なんだか目次だけ見ると、「見栄バリキャリ講座」のようでもあり、それは半分は正しい。「なんと薄っぺら」なと思ったあなたも間違っていない。実際読了までかかる時間を考えれば、文字通り本書は薄い本である。

しかし、私はこういった「心理ハック」は否定しない。心のもちよう一つで今まで潜在せざるを得なかった能力が開花するのであれば、それは悪いことでは決してない。私自身、本書に載っているテクニックのいくつかは知らずに実践していたり、またいくつかは本書に言われる前にその存在を知って実践していたりもする。「人は見た目が9割」は伊達じゃない。

それでもなお、これだけは言っておきたい。

本書に書いてあることをそのまま実行する「デキる奴」に私が仕事を頼むかというと、まずそれはない、と。なぜなら、私が仕事を頼みたいのは「デキる奴」ではなく、「やりとげる奴」だからだ。本書に書いてあることを懸命に真似する暇があったら仕事片付けろと私は言う。

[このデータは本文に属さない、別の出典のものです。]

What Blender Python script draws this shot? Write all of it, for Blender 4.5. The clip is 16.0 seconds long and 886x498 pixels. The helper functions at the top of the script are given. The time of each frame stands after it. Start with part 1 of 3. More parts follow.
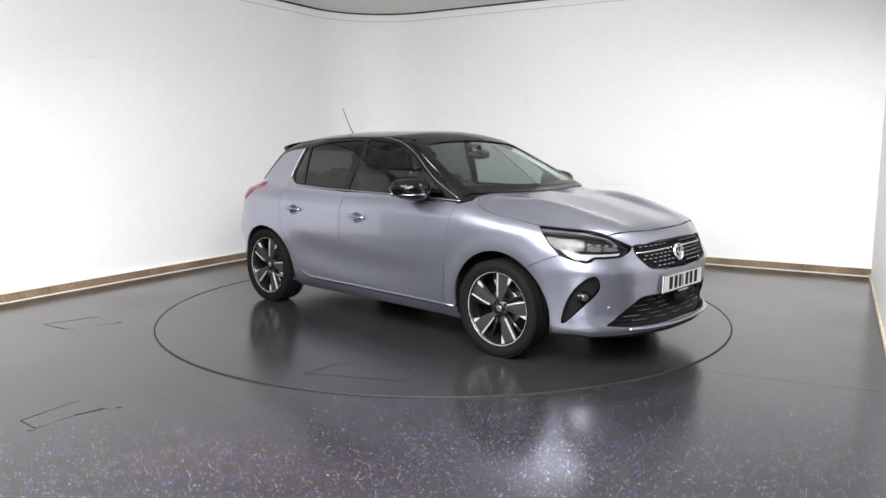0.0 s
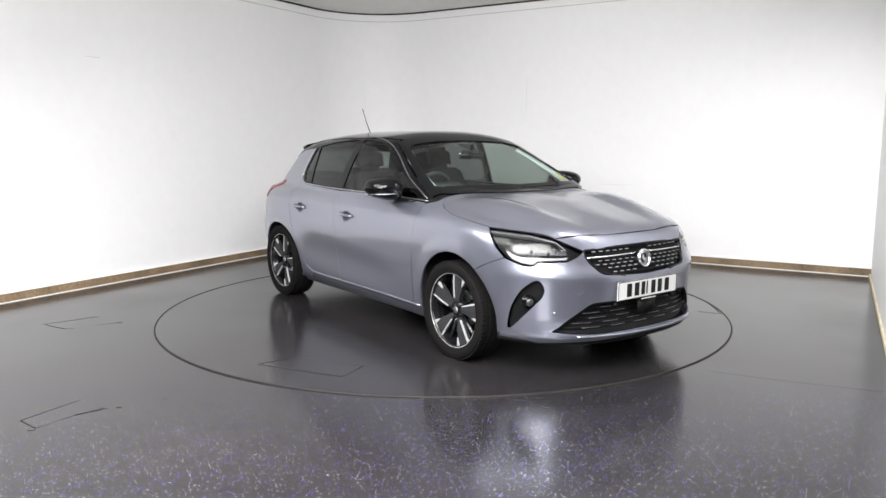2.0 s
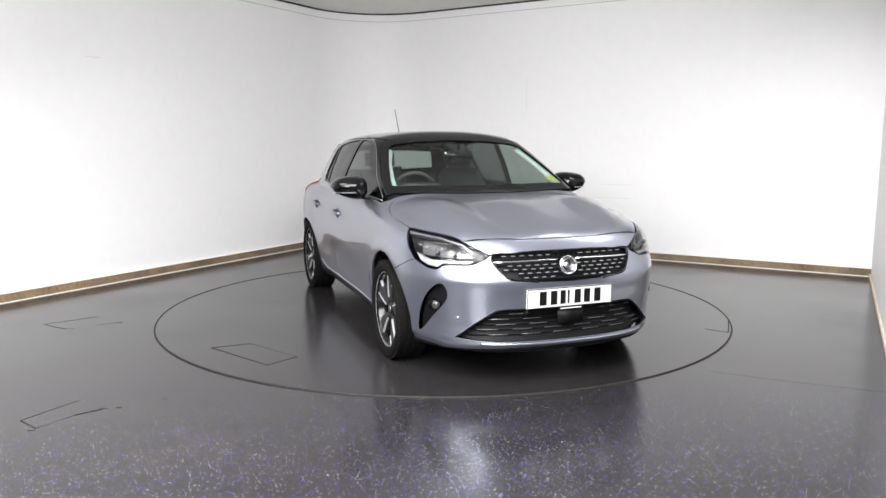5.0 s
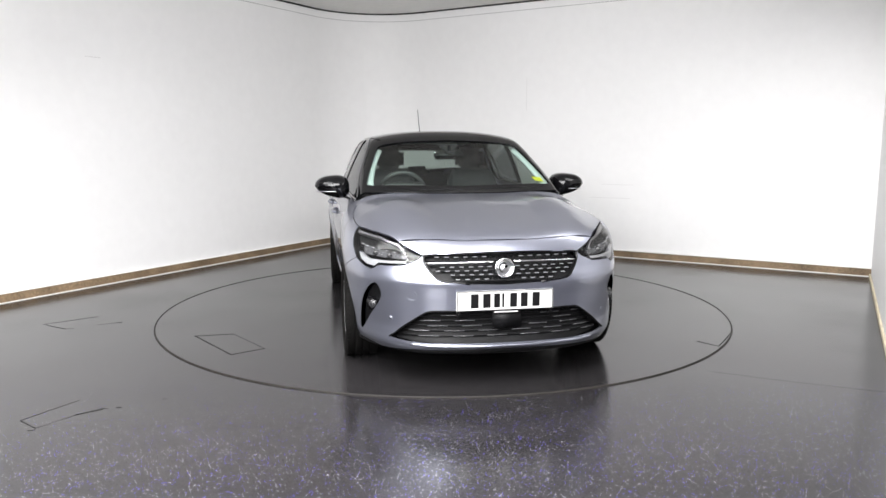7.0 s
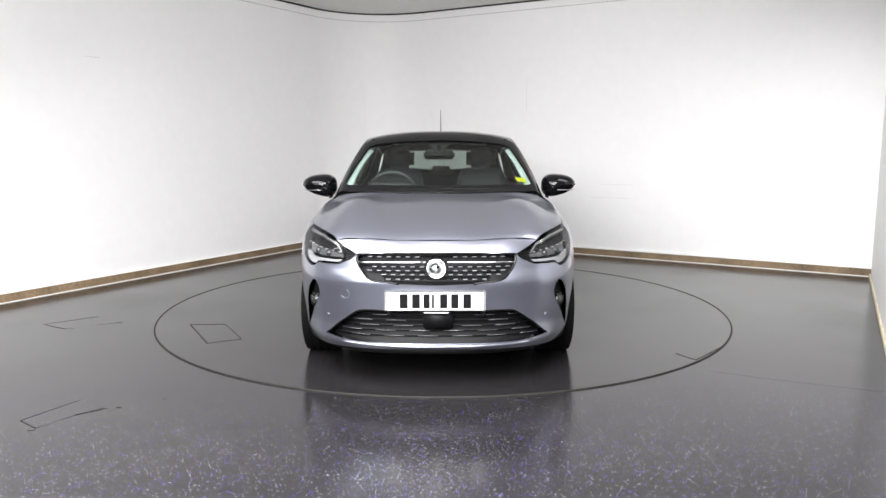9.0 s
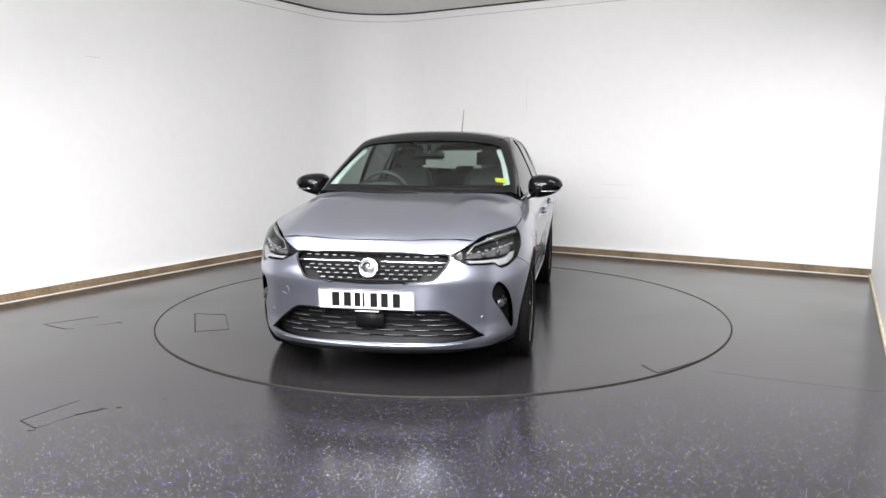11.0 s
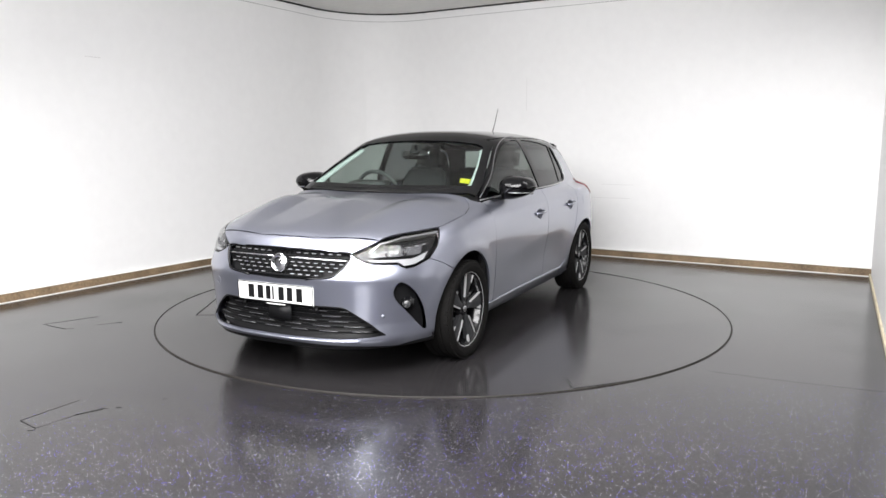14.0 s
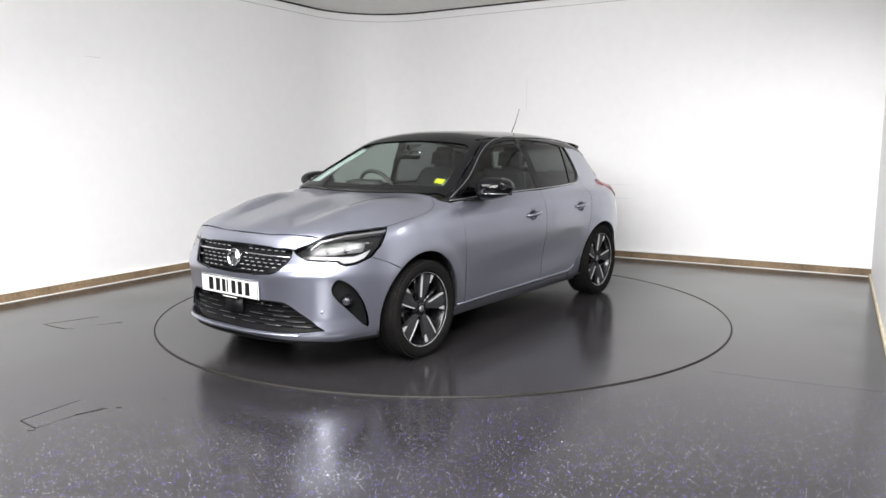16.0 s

しかし、「やりとげる奴」を見抜く前には、まず大勢のなかから「できそうな奴」を見つけなければならない。その場において、「デキる奴」と「やりとげる奴」のどちらに目が先に行くかといったら、それは前者だというのもまた哀しい現実でもある。一旦関係が成立すれば、もはや「デキるように見せる」ことは不要だが、そこまで行くのが実は結構な仕事でもある。特に同業他社がひしめくレッドオーシャンな世界ではそうだろう。

そういうわけで、「やりとげる奴」も本書をバカにせず一読することをお勧めする。嘗めるように読んでも一時間はかからないだろう。ただし、本書をきちんと「噛まずに」鵜呑みにするのも、また単なるバカであるというのもお忘れなく。